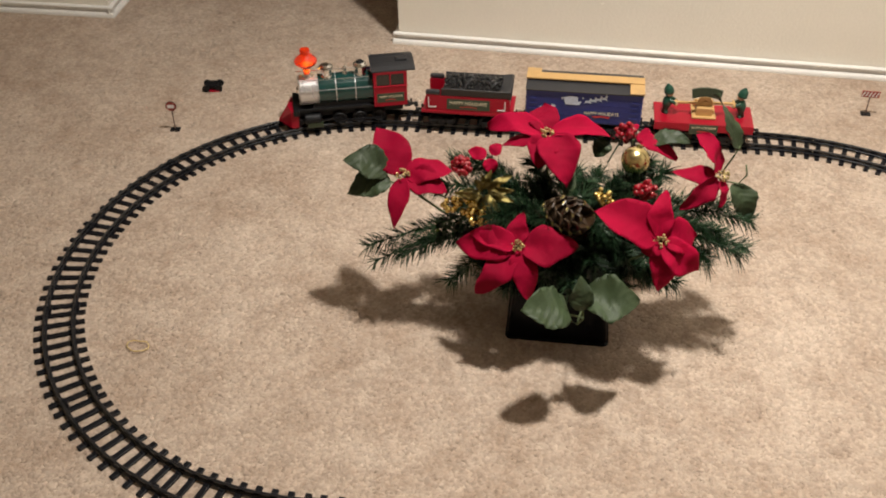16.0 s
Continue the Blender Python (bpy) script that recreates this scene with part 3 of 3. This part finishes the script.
# the train runs along the back straight towards the left curve
GROW = Matrix.Diagonal((1.07, 1.07, 1.07, 1))
for car, along in ((locomotive, 0.508), (tender, 0.245), (box_car, 0.011), (pump_car, -0.229)):
    car().matrix_basis = on_track(BACK + HALF + along, -0.0008) @ GROW

# ---- poinsettia centrepiece ----
plant = thing("poinsettia_centerpiece", "artificial red poinsettia and pine arrangement in a black pot", "flower arrangement")
CX, CY = -0.032, -0.0435
bm = bmesh.new()
rings = []
for h, z in ((0.0815, 0.0), (0.0830, 0.003), (0.0800, 0.006), (0.0735, 0.085), (0.0765, 0.087), (0.0765, 0.096), (0.0700, 0.096), (0.0680, 0.080)):
    c = 0.010
    ring = []
    for sx, sy in ((1, 1), (-1, 1), (-1, -1), (1, -1)):
        a0 = math.atan2(sy, sx) - math.pi / 4
        for k in range(4):
            a = a0 + k * math.pi / 6
            ring.append(bm.verts.new((CX + sx * (h - c) + c * math.cos(a), CY + sy * (h - c) + c * math.sin(a), z)))
    rings.append(ring)
for a, b in zip(rings, rings[1:]):
    for i in range(16):
        bm.faces.new((a[i], a[(i + 1) % 16], b[(i + 1) % 16], b[i]))
bm.faces.new(rings[0][::-1])
bm.faces.new(rings[-1])
part("pot", bm, M_pot, plant, "glossy black square pot")


def blade(base, tip, width, up, fold=0.12, droop=0.12, ripple=0.06, seed=0, shape=1.0, vein=0.03, crease=0.0):
    """A thin cloth petal or leaf from base to tip: pointed, folded along its rib, drooping and a little wavy."""
    rng = random.Random(seed)
    base, tip, up = Vector(base), Vector(tip), Vector(up).normalized()
    ax = tip - base
    L = ax.length
    ax.normalize()
    side = up.cross(ax).normalized()
    nor = ax.cross(side).normalized()
    bm = bmesh.new()
    nu, nv = 25, 11
    ph, ph2 = rng.uniform(0, 6.28), rng.uniform(0, 6.28)
    slant, at, kink = rng.choice((-1, 1)) * rng.uniform(0.12, 0.34), rng.uniform(0.42, 0.62), crease * rng.uniform(0.5, 1.0)
    roll, skew = rng.uniform(-1, 1) * crease * 0.9, rng.uniform(-0.10, 0.10)
    top, low = [], []
    for i in range(nu):
        t = i / (nu - 1)
        peak = 0.43
        s = max(t - peak, 0) / (1 - peak)
        w = 0.78 * math.sqrt(1 - (1 - t / peak) ** 2) if t < peak else 0.78 * (1 - s) ** 0.80 * (1 + 0.45 * s)
        w = max(width / 2 * w * (1 + 0.05 * math.sin(11 * t + ph)), width * 0.012)
        for j in range(nv):
            u = 2 * j / (nv - 1) - 1
            h = fold * abs(u) ** 1.3 * w + droop * L * (math.sin(math.pi * t) * 0.9) + ripple * w * (math.sin(7 * t + ph + 2.0 * u) + 0.6 * abs(u) * math.sin(17 * t + ph2)) + vein * w * math.cos(2 * math.pi * (6.5 * t - 1.6 * abs(u))) * (1 if 0.05 < t < 0.97 else 0) + 0.12 * ripple * L * math.sin(4 * t + ph2) - kink * L * (math.sqrt(max(t + slant * u - at, 0) ** 2 + 0.0009) - 0.03 if t + slant * u > at else 0.0) - roll * w * max(u - 0.25, 0) ** 2
            p = base + ax * (L * t) + side * (skew * L * math.sin(math.pi * t) + w * u * (1 + 0.05 * math.sin(9 * t + ph2))) + nor * h
            top.append(bm.verts.new(p + nor * 0.0003))
            low.append(bm.verts.new(p - nor * 0.0003))
    for i in range(nu - 1):
        for j in range(nv - 1):
            q = [i * nv + j, i * nv + j + 1, (i + 1) * nv + j + 1, (i + 1) * nv + j]
            bm.faces.new([top[k] for k in q])
            bm.faces.new([low[k] for k in q[::-1]])
    edge = [j for j in range(nv)] + [i * nv + nv - 1 for i in range(1, nu)] + [(nu - 1) * nv + j for j in range(nv - 2, -1, -1)] + [i * nv for i in range(nu - 2, 0, -1)]
    for a, b in zip(edge, edge[1:] + edge[:1]):
        bm.faces.new((top[a], low[a], low[b], top[b]))
    return bm


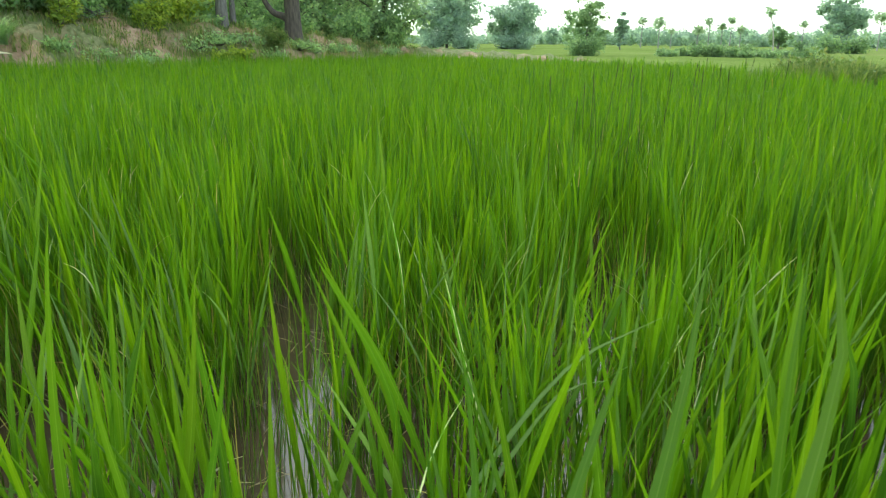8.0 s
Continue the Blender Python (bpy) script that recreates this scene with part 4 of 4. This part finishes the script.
# ---- weeds and litter on the banks ----
def tufts(line, offsets, heights, tall, per, mat, name, label, width=0.012):
    n = len(line)
    way = np.gradient(line, axis=0)
    way /= np.linalg.norm(way, axis=1)[:, None]
    left = np.stack([-way[:, 1], way[:, 0]], -1)
    t = rng.uniform(0, n - 1.001, per)
    i = t.astype(int)
    o = rng.uniform(0, 1, per)
    p = line[i] + (line[i + 1] - line[i]) * (t - i)[:, None] + left[i] * np.interp(o, [0, 1], offsets)[:, None]
    z = np.array([bank_height(*q) for q in p]) if heights is None else np.interp(o, [0, 0.5, 1], heights)
    k = 7
    base = np.repeat(np.concatenate([p, z[:, None] - 0.05], 1), k, 0) + rng.normal(0, 0.05, (per * k, 3)) * np.array([1, 1, 0])
    v, f, uv = blades(base, tall * rng.uniform(0.5, 1.3, per * k), width, rng.uniform(0, 6.283, per * k), np.radians(rng.uniform(3, 35, per * k)), np.radians(rng.uniform(10, 70, per * k)), 3, 0.1, 0.0, 2)
    ob = new(name, mesh_of(name, v, f, mat, uv))
    tagged(ob, label, "grass", kind="stuff")


seen_bank = bank_line[60:205]
tufts(seen_bank, (0.05, 2.4), None, 0.2, 2800, weed_mat, "bank_grass", "patchy thin grass on the red earth bank", 0.02)
tufts(seen_bank, (0.3, 2.4), None, 0.16, 800, litter_mat, "dry_litter", "dry straw and leaf litter on the bank")
tufts(bank_line[60:104], (-0.1, 1.6), None, 0.45, 2400, weed_mat, "bank_weeds", "rank yellow-green weeds covering the bank", 0.025)
tufts(bund_line[:62], (0.1, 1.1), (0.3, 0.4, 0.3), 0.27, 4600, weed_mat, "bund_grass", "thin green grass on the low bund")
tufts(bund_line[60:80], (0.0, 1.2), (0.3, 0.4, 0.3), 0.5, 900, weed_mat, "bund_weeds", "tall green weeds crowding the low bund", 0.02)


# pale weeds at the grove's end
for az in np.arange(5.5, 13.5, 0.8):
    x, y = spot(az + rng.uniform(-0.3, 0.3), rng.uniform(24, 31))
    shrub(x, y, 0.1, rng.uniform(0.35, 0.75), rng.uniform(0.4, 0.75), 500, 0.09, yellow_mat if rng.random() < 0.5 else shrub_mat, "pale leafy weed beside the field's corner", "weed")
# leafy weeds on the low bund
for i in range(9):
    x, y = bund_line[63 + i * 2] + np.array([0.5, 0.45])
    shrub(x, y, 0.34, rng.uniform(0.4, 0.75), rng.uniform(0.4, 0.6), 700, 0.08, weed_mat, "leafy green weed crowding the low bund", "weed")
# leafy weeds on the bank's face
for az in np.arange(14.5, 52, 1.5):
    if 41.5 < az < 46.0:
        continue
    d = np.interp(az, [15, 25, 33, 45, 60], [20.6, 17.6, 15.6, 13.4, 12.2]) + rng.uniform(-0.5, 0.8)
    x, y = spot(az + rng.uniform(-0.6, 0.6), d)
    shrub(x, y, bank_height(x, y) - 0.05, rng.uniform(0.12, 0.26), rng.uniform(0.35, 0.7), 420, 0.08, shrub_mat if int(az * 2) % 3 else weed_mat, "low leafy green weed on the earth bank", "weed")


for az, d, tall in ((27.6, 16.9, 0.35), (26.9, 17.2, 0.45), (26.2, 17.3, 0.4), (38.2, 15.9, 0.9), (37.6, 16.1, 0.8), (32.4, 17.0, 0.6), (31.8, 17.2, 0.7)):
    x, y = spot(az, d)
    shrub(x, y, bank_height(x, y) - 0.05, tall, 0.42, 900, 0.09, yellow_mat, "bright yellow-green leafy weed on the bank", "weed")


# ---- withered things on the bank ----
def bank_spot(az, d, z):
    x, y = spot(az, d)
    return x, y, bank_height(x, y) + z


pale_mat = blade_material("bleached_frond", True, [(0.0, (0.66, 0.64, 0.58)), (1.0, (0.76, 0.74, 0.68))], 0.0)
frond = new("dry_palm_frond")
frond.location = bank_spot(43.2, 14.55, -0.02)
tagged(frond, "withered pale palm frond lying on the earth bank", "palm frond")
for turn, lean, size in ((-2.3, 0.3, 0.5), (-2.9, 0.15, 0.55), (-1.6, 0.12, 0.6), (-0.6, 0.3, 0.5), (-0.5, 1.25, 0.7), (0.2, 1.35, 0.55), (2.4, 1.2, 0.45), (-2.0, 0.1, 0.6), (-1.3, 0.1, 0.5), (2.9, 0.4, 0.5)):
    v, f, t = blades(np.zeros((1, 3)), size, 0.085, turn, lean, 0.5, 7, 0.3, 0.6)
    part("leaflet", mesh_of("leaflet", v, f, pale_mat, t), frond)
mound = new("grass_clump")
mound.location = bank_spot(42.0, 15.0, -0.03)
tagged(mound, "drooping grey-green grass clump on the bank", "grass clump")
k = 420
turn = rng.uniform(0, 6.283, k)
v, f, t = blades(rng.normal(0, 0.06, (k, 3)) * np.array([1, 1, 0]), rng.uniform(0.5, 0.8, k), 0.012, turn, np.radians(rng.uniform(5, 40, k)), np.radians(rng.uniform(60, 130, k)), 6, 0.1, 0.0, 2)
part("tuft", mesh_of("tuft", v, f, shrub_mat, t), mound)
pile = new("brush_pile")
pile.location = bank_spot(36.7, 16.6, 0.0)
tagged(pile, "heap of pale dead twigs below the shrubs", "brush pile")
for i in range(26):
    a = rng.normal(0, 0.2, 3) * np.array([1, 1, 0.35]) + np.array([0, 0, 0.12])
    w = rng.normal(0, 1, 3) * np.array([1, 1, 0.45])
    w /= np.linalg.norm(w)
    h = np.linspace(-0.5, 0.5, 4)[:, None]
    part("twig", mesh_of("twig", *tube(a + w * h * rng.uniform(0.25, 0.5), np.full(4, 0.006), 5), bark_grey), pile)


# ---- straw and mud in the shallow water ----
k = 900
at_ = np.stack([rng.uniform(-2.6, 2.0, k), rng.uniform(0.2, 3.6, k), rng.uniform(0.002, 0.012, k)], -1)
v, f, t = blades(at_, rng.uniform(0.03, 0.16, k), 0.0035, rng.uniform(0, 6.283, k), np.radians(rng.uniform(78, 91, k)), np.radians(rng.uniform(-8, 6, k)), 3, 0.2, 0.0, 2, blunt=0.5)
tagged(new("straw", mesh_of("straw", v, f, litter_mat, t)), "scattered brown straw lying in the muddy water", "straw", kind="stuff")



def mud_clod(x, y, size, high):
    bm = bmesh.new()
    bmesh.ops.create_icosphere(bm, subdivisions=3, radius=1.0)
    for v in bm.verts:
        n = 1 + 0.45 * noise.fractal(v.co * 1.6 + Vector((x * 9, y * 9, 0)), 0.7, 2.1, 4)
        v.co = Vector((v.co.x * size * n, v.co.y * size * n * 0.8, v.co.z * high * n))
    me = bpy.data.meshes.new("mud_clod")
    bm.to_mesh(me)
    bm.free()
    me.polygons.foreach_set("use_smooth", np.full(len(me.polygons), True))
    me.materials.append(mud_mat)
    ob = new("mud_clod", me)
    ob.location = (x, y, 0.0)
    tagged(ob, "wet brown mud clod rising from the shallow water", "mud", "mud clods in the water")


for x, y in ((-1.05, 0.60), (-1.20, 0.62), (-1.26, 0.73), (-1.36, 0.26)):
    mud_clod(x, y, rng.uniform(0.035, 0.07), rng.uniform(0.004, 0.010))

# ---- sedge stalks above the crop ----
for i in range(28):
    x, y = spot(rng.uniform(-16, 4), rng.uniform(3.0, 7.5))
    plant = new("sedge_stalk")
    plant.location = (x, y, 0)
    tagged(plant, "thin dark sedge stalk standing above the rice", "sedge", "sedges in the rice")
    h = np.linspace(0, 1, 5)
    lean = rng.normal(0, 0.04, 2)
    tall = rng.uniform(0.88, 1.03)
    line = np.stack([lean[0] * h**2, lean[1] * h**2, h * tall - 0.03], -1)
    part("stalk", mesh_of("stalk", *tube(line, 0.0026 - 0.0012 * h, 5), sedge_mat), plant)
    up = np.linspace(line[-1, 2] - 0.05, line[-1, 2] + 0.03, 6)
    spike = np.stack([np.interp(up, line[:, 2], line[:, 0]), np.interp(up, line[:, 2], line[:, 1]), up], -1)
    v, f = tube(spike, np.array([0.001, 0.0032, 0.0022, 0.0036, 0.0022, 0.0006]), 5)
    part("seed_head", mesh_of("seed_head", v, f, sedge_mat), plant)
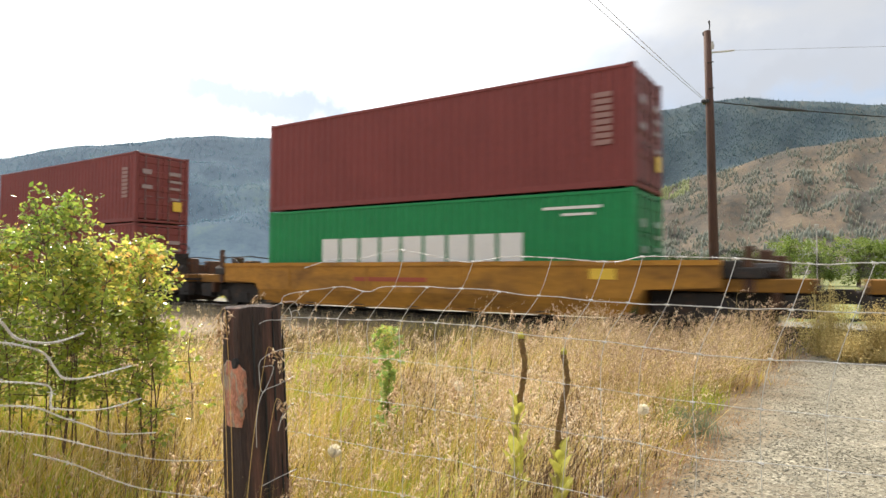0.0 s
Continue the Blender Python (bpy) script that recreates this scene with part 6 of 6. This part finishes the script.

··········

*AIM*:
Look back at the entries above and repeat, unchanged, every line from the line holding "3. This part finishes the script." through the line holding "car().matrix_basis = on_track(BACK".

*EXERCISE ANSWER*:
Continue the Blender Python (bpy) script that recreates this scene with part 3 of 3. This part finishes the script.
# the train runs along the back straight towards the left curve
GROW = Matrix.Diagonal((1.07, 1.07, 1.07, 1))
for car, along in ((locomotive, 0.508), (tender, 0.245), (box_car, 0.011), (pump_car, -0.229)):
    car().matrix_basis = on_track(BACK + HALF + along, -0.0008) @ GROW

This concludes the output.